Remote aftercare. For scenes that happen without both people physically present — long-distance dynamics, cam sessions, online play — aftercare must be planned deliberately. A scheduled voice call, a check-in text, or a video session immediately after can serve this function. Do not end a remote scene and simply go silent.
Delayed drop. Sub-drop and dom-drop do not always arrive immediately. They can surface hours or days after a scene — sometimes in the middle of an ordinary Tuesday, with no obvious connection to the weekend's play. Regular check-ins in the 24–72 hours following intense activity are good practice, even if both people seemed fine immediately after.
Emergency Procedures
Knowing what to do when something goes wrong — before it happens — is part of competent practice. Emergencies are rare in well-prepared scenes, but they occur. The time to think through a response is not during the emergency.
When to stop immediately. Stop the scene if: a safeword or stop signal is used; a partner loses consciousness or becomes unresponsive; breathing becomes laboured or stops; you see signs of significant injury (deep lacerations, joint displacement, severe swelling); a partner becomes highly distressed, dissociates, or is clearly no longer present; or your own instinct tells you something is wrong. Trust that instinct.
Cuts and impact injuries. Have a first aid kit in your play space. Know how to apply pressure to a wound, how to assess bruising depth, and when a mark requires medical attention. Many BDSM-related injuries — particularly from impact play and rope — can be assessed and treated without disclosure if that is necessary for the person's privacy. Others cannot. Know the difference.
Circulation emergencies from bondage. If a restrained person shows signs of nerve compression — sharp pain, numbness, weakness in a limb, or loss of sensation — release the restraint immediately using your safety scissors if necessary. Do not try to untie carefully; speed matters. Lay the person down and monitor the affected limb. If sensation does not return within a few minutes, or if there is significant pain or weakness, seek medical attention.

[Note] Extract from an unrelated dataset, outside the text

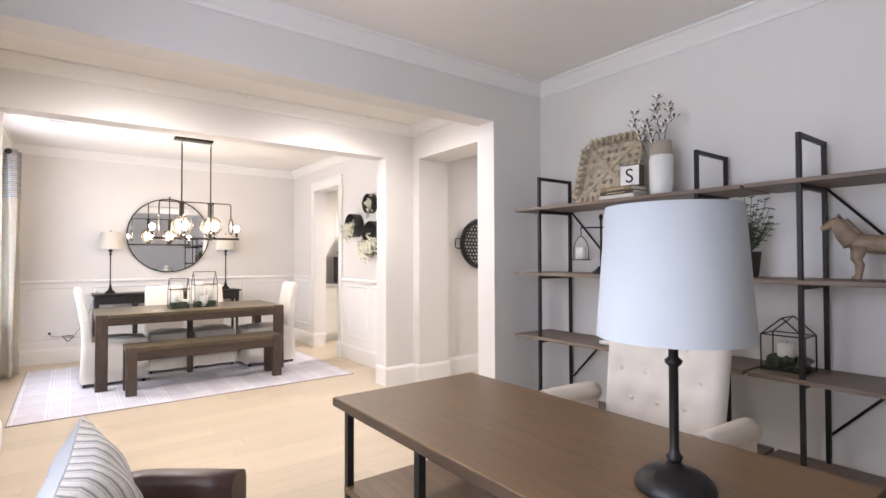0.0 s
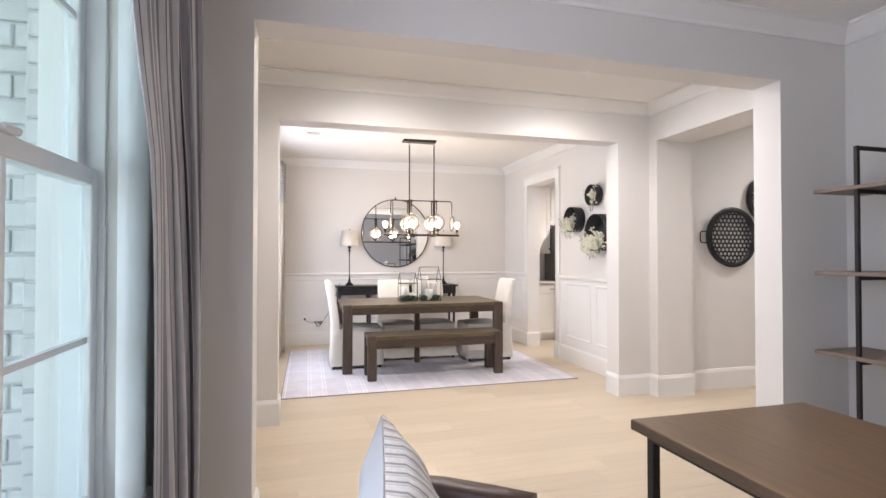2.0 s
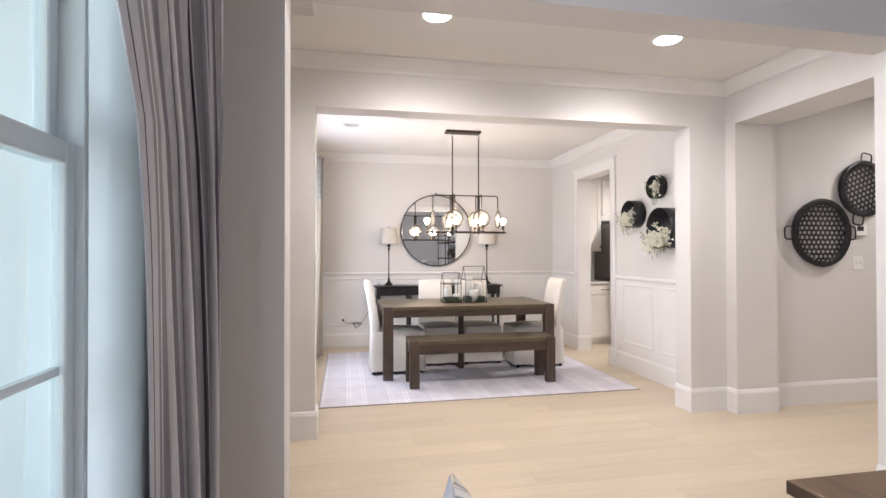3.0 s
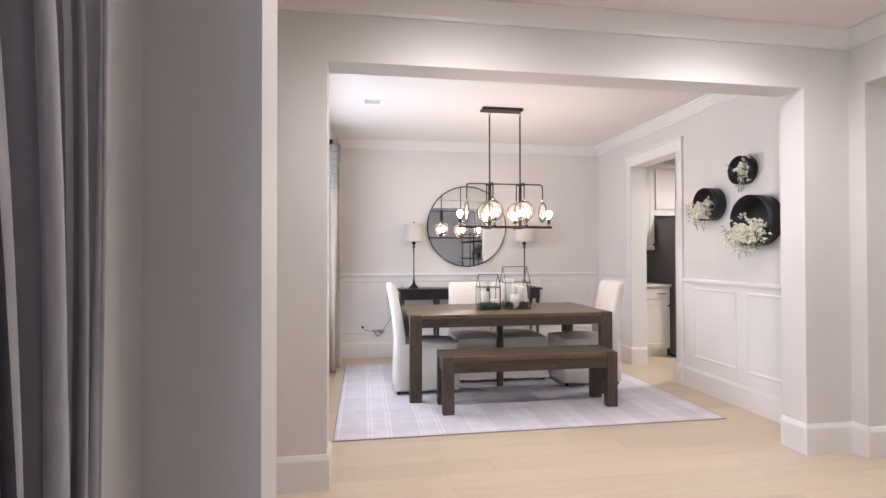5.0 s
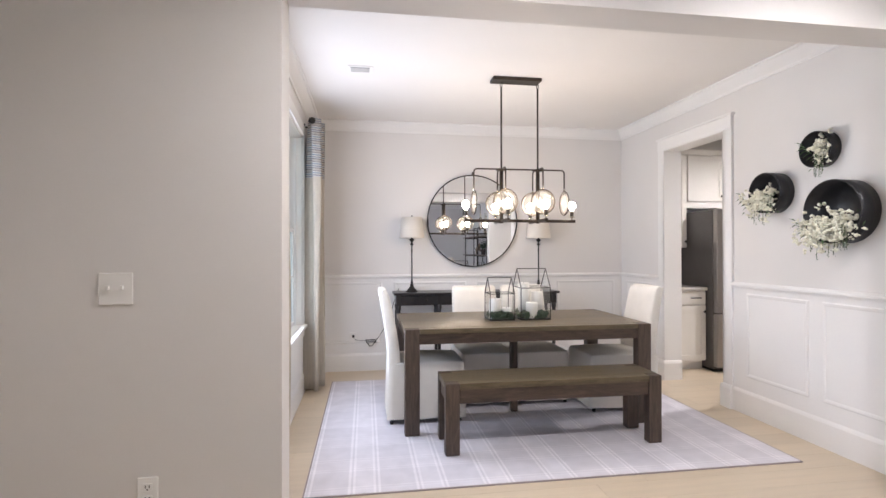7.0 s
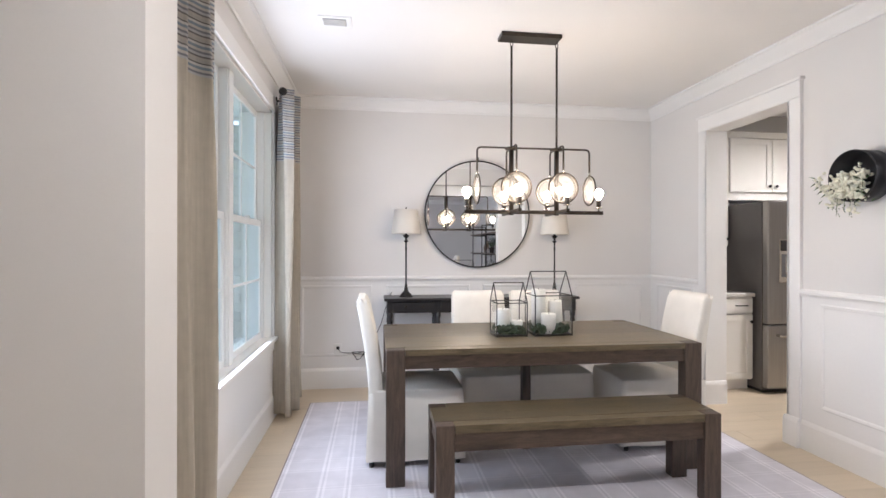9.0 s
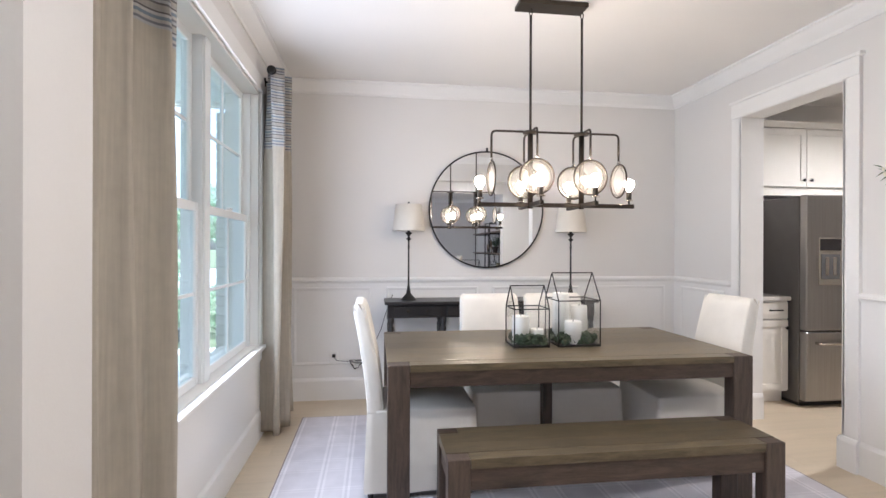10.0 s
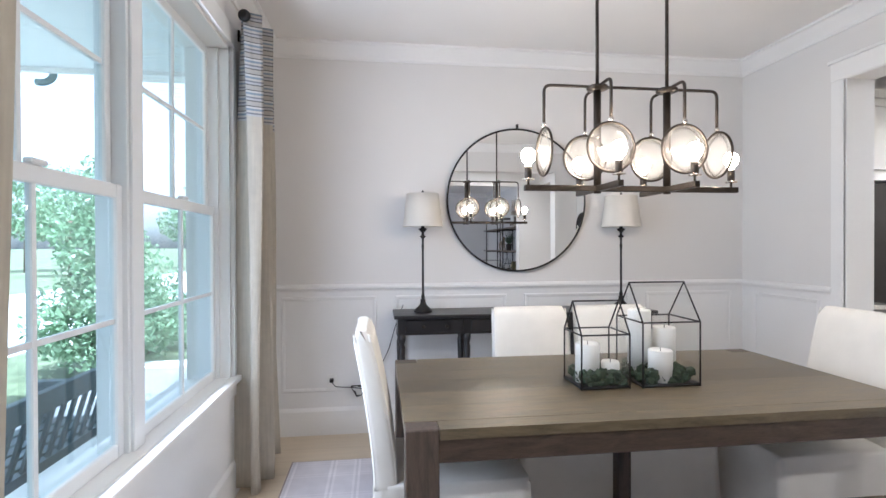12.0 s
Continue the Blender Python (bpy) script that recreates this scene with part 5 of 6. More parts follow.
for s in (-1, 1):
    cage = part("cage", tube(bmesh.new(), rounded([(0, s * 0.165 - 0.062, 0.095), (0, s * 0.165 - 0.062, 0.20), (0, s * 0.165, 0.27), (0, s * 0.165 + 0.062, 0.20), (0, s * 0.165 + 0.062, 0.095)], 0.04), 0.003, 6), IRON, bs)
    part("hook", tube(bmesh.new(), [(0, s * 0.165, 0.25), (0.004, s * 0.165, 0.28), (0, s * 0.165, 0.31)], 0.003, 6), IRON, cage)
    part("plate", lathe(bmesh.new(), [(0.062, 0.088), (0.066, 0.094), (0.002, 0.094)], 0, s * 0.165, 0, 24), IRON, cage)
    c = thing("candle", "white pillar candle in a hanging cage", "candle", "candles on the scale", pose(2.97, 2.637 + s * 0.165, z2 + 0.0945))
    part("wax", lathe(bmesh.new(), [(0.036, 0), (0.036, 0.082), (0.032, 0.086), (0.002, 0.082)], n=20), WAX, c)

# potted plant, second shelf
pt = thing("potted_plant", "green leafy plant in a dark round pot on the shelf", "plant", "", pose(2.97, 1.73, z2))
part("pot", lathe(bmesh.new(), [(0.045, 0), (0.052, 0.01), (0.062, 0.11), (0.066, 0.135), (0.060, 0.135), (0.056, 0.12), (0.002, 0.118)], n=28), material("dark_brown_pot", (0.035, 0.026, 0.022), 0.6, bump=0.15), pt, "dark brown pot")
random.seed(9)
lv, st = bmesh.new(), bmesh.new()
for k in range(40):
    a, rr = random.uniform(0, 6.28), random.uniform(0.03, 0.14)
    tip = Vector((rr * math.cos(a), rr * math.sin(a), random.uniform(0.22, 0.42)))
    pts = [Vector((0.2 * tip.x * f, 0.2 * tip.y * f, 0.11)) * (1 - f) + tip * f for f in [q / 6 for q in range(7)]]
    tube(st, pts, 0.0015, 4)
    for q in range(2, 7):
        for s in (-1, 1, 0.3):
            leaf_mesh(lv, pts[q], Vector((math.cos(a + s * 1.4), math.sin(a + s * 1.4), random.uniform(-0.2, 0.6))), random.uniform(0.022, 0.036), 0.02)
part("foliage", lv, material("dusty_green_leaf", (0.085, 0.13, 0.085), 0.6, vary=0.2), pt, "dusty green small leaves"), part("stem", st, LEAF, pt)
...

Breath play emergencies. If a partner loses consciousness during breath play, remove any obstruction immediately, place them in the recovery position, and call emergency services. Do not wait to see if they recover on their own. Unconsciousness from oxygen deprivation can cause brain injury within minutes.
Psychological emergencies. If a partner dissociates, freezes, becomes non-communicative, or has a severe emotional response mid-scene, stop the scene and shift entirely into support mode. Bring them back to ordinary reality gently — speak their name, use grounding language ("you're here, you're safe, I'm with you"), provide warmth and calm contact if welcome. Do not try to process what happened immediately. Let them stabilise first.
Medical disclosure. If someone requires medical attention following a BDSM scene, emergency responders need accurate information about what happened in order to treat effectively. Most medical professionals are not there to judge — they are there to help. Giving accurate information, even if it feels exposing, is the right thing to do.
After the emergency. Once a crisis has passed, give the experience the attention it deserves. Talk about what happened. Adjust your practices. Seek support — from community, from a therapist, from each other. An emergency that is processed honestly makes future play safer. One that is minimised or avoided often leads to the same mistake again.